The Post-October 10th Regime: Why the Market Still Feels Wrong

Fast forward to December, and the sentiment that the 'bid never came back' persists. Spot market liquidity remains noticeably thin, with top-of-book depth on major exchanges well below early October levels. This signals a broad leverage reset, with open interest flushed, funding rates softening, and the market struggling to rebuild strong directional conviction. In human terms, traders got burned, market makers grew cautious, and the easy follow-through that once characterized rallies has disappeared. This caution explains why discussions of an 'alt season' quickly faded.

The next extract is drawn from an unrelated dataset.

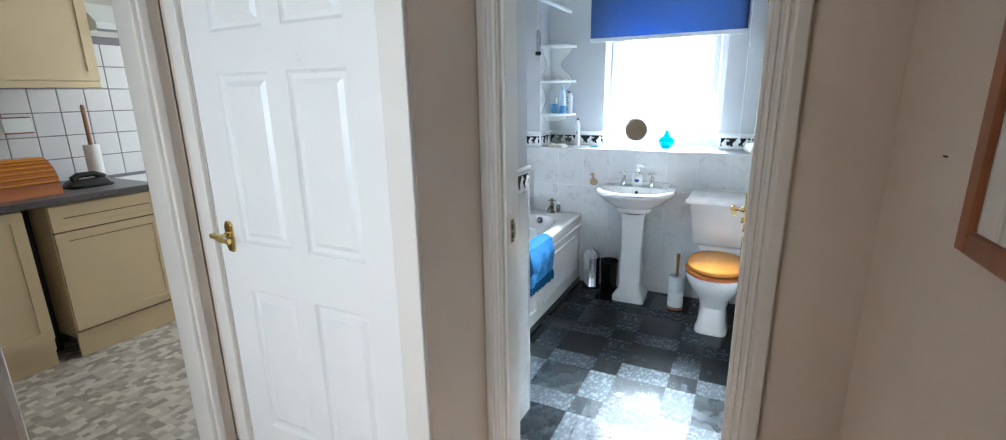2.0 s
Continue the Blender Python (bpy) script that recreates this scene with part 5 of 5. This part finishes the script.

Another significant factor is the performance of Bitcoin ETFs. Crypto spent much of 2024 and early 2025 adapting to an institutional wrapper: the spot Bitcoin ETF. When these funds experience positive inflows, they provide a steady source of demand. However, when flows turn negative, they weigh heavily on sentiment, making it harder to confidently 'buy the dip.' Investors notably pulled $3.6 billion from spot Bitcoin ETFs in November, marking the largest monthly outflow since their launch. BlackRock's IBIT alone saw a record $523 million outflow in a single day, with a broader sentiment shift back towards traditional safe havens like gold. While narratives are debatable, financial flows are far harder to dispute.

Macro is Back, and It's Here to Stay

Perhaps one of the most profound changes post-October 10th has nothing to do with crypto's internal dynamics. The market has been firmly dragged back into the realm of macroeconomics. Bitcoin's evolving relationship with risk assets and gold across different market regimes underscores that macro shocks can transmit through crypto faster than almost any other asset, largely because crypto markets operate 24/7. Simply put, risk has been taken out of the broader system, with bonds and gold appearing safer, while Bitcoin has traded like a high-beta asset during periods of tech sector wobble. In one sentence: The market transitioned into a thinner, more cautious regime following a historic forced unwind, and this is evident across liquidity, leverage, and capital flows. That's why so many traders feel the rules have changed.

What's Next: Key Indicators for a Market Rebound

Looking ahead, three measurable dials will dictate the market's next significant move:

  • ETF Flows: This has been the marginal source of demand for much of the current cycle. Consistent positive inflows are crucial.
  • Order Book Depth: Thin books amplify market surprises into outsized price movements. Increased depth would signal a healthier, more stable environment.
  • Leverage and Collateral Health: This includes open interest, funding rates, and the stability of collateral used for trading. A shaky foundation here makes everything built upon it precarious.

If these three indicators align positively, we could see a genuine regime shift back towards risk appetite. If they remain mixed, expect continued chop, sudden 'air pockets,' and a market quick to punish overconfidence.

The Part Nobody Likes: A Broken Feeling Without a Single Villain

The aftermath of market pain often leads to a desire for a clear culprit. The October 10th crash certainly offers plenty of factors to point fingers at: excessive leverage, fragmented liquidity, and collateral dislocations. However, the more straightforward truth is that it represented the largest forced unwind event the crypto market has ever witnessed, leaving the entire system in a prolonged recovery phase. Two months later, the price charts might look relatively calm, but the underlying sentiment still feels like 'something broke.' And in a very real sense, it did.